Vacheron Constantin display a selection of heritage high complication models in Sydney
Borna BošnjakVacheron Constantin recently opened their brand new flagship boutique in the heart of Sydney’s CBD. To help celebrate the opening, the maison are housing a selection of Heritage High Complication models on the third level of the new boutique. We’ve highlighted four pieces from the exhibition. The watches will be on display for all of March, so be sure to check them out if you’re in the neighbourhood.
1910 Grand Complication ref. 10722
The oldest of these four remarkable pieces dates back to 1910, and comes in the form of a pocket watch. The hallmarks of the time are all there – a large, solid, yellow-gold case that opens on one side to reveal a stunning grand feu enamel dial, while a hunter caseback hides a manually wound repeater and perpetual calendar calibre. The dial displays a 48-month astronomic perpetual calendar with a moonphase, still in incredible opaline white condition thanks to the properties of the enamel. Hailing from the complications workshop set up by Vacheron Constantin in 1910, this is one of the earliest highly complicated pieces that left its workbenches, eventually going on to inspire the most complicated watch ever made, the 2015 ref. 57260.
1993 Tourbillon ref. 11984
Fast-forwarding nearly a century, this 1993 release in platinum was part of the first series of tourbillon-equipped watches ever made by Vacheron Constantin. Originally introduced a year earlier as part of the “7 marvels” collection, it accompanied six other timepieces made to showcase Vacheron Constantin’s know-how in producing extra thin, repeating, skeletonised, high jewellery, perpetual calendar with chronograph and enamelled masterpieces. The movement powering this reference that was limited to 300 pieces is the calibre 1760, individually numbered in the 140 platinum and 160 yellow gold-cased examples. The manually wound calibre displayed a power reserve at 12 o’clock and an oversized tourbillon at 6, powered by dual barrels and decorated with bevelled bridges and Geneva striping. Handmade guilloché graced the solid gold dial, the look of which was inspired by ship chronometers made by Vacheron Constantin in the past.

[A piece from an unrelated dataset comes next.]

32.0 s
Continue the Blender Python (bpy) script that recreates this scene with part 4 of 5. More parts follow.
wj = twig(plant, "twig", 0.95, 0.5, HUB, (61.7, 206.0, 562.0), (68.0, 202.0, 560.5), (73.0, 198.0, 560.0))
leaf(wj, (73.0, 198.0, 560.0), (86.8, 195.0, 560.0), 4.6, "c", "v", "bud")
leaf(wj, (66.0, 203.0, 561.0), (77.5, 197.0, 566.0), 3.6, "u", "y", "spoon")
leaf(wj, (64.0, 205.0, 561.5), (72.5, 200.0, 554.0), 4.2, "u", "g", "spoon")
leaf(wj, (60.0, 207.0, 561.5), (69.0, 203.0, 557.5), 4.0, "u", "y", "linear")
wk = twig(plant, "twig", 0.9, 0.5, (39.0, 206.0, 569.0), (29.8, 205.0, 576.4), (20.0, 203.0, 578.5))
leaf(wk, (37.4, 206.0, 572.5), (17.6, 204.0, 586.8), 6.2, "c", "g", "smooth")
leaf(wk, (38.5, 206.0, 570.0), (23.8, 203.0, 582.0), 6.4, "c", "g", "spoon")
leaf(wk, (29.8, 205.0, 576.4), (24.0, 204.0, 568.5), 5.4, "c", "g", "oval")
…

2005 Tour de l’Île Grand Complication ref. 11474
Launched to celebrate the brand’s 250th anniversary, the Tour de l’Île flexed all of Vacheron Constantin’s haute horlogerie muscles. Consisting of 834 components, the calibre 2750 was the world’s most complicated at the time, totalling 16 complications displayed by 12 hands across two dials. Only seven pieces were ever sold, with an eighth made for the Vacheron Constantin museum. All included a 60-second tourbillon, perpetual calendar with moonphase, striking mechanism torque indication, power reserve, sunrise and sunset times in Geneva, Northern Hemisphere star chart, minute repeater, equation of time, celestial annual calendar and more. Vacheron Constantin proudly displays the Poinçon de Genève on the dial, the Tour de l’Île winning that year’s Aiguille d’Or.
2008 Perpetual Calendar Retrograde ref. 12306
Inspired by 19th century jumping hour pocket watches and retrograde displays of the 1930s, Vacheron Constantin released the Perpetual Calendar Retrograde ref. 12306. Featuring a sapphire dial showcasing the retrograde cams, the ref. 12306 was produced exclusively in platinum, powered by the 1226QPR31 calibre. Housed in the Malte collection, it evoked the times of Art Deco with its unique fancy lugs, while leaning into the maison’s modern ethos with superb movement finishing and execution.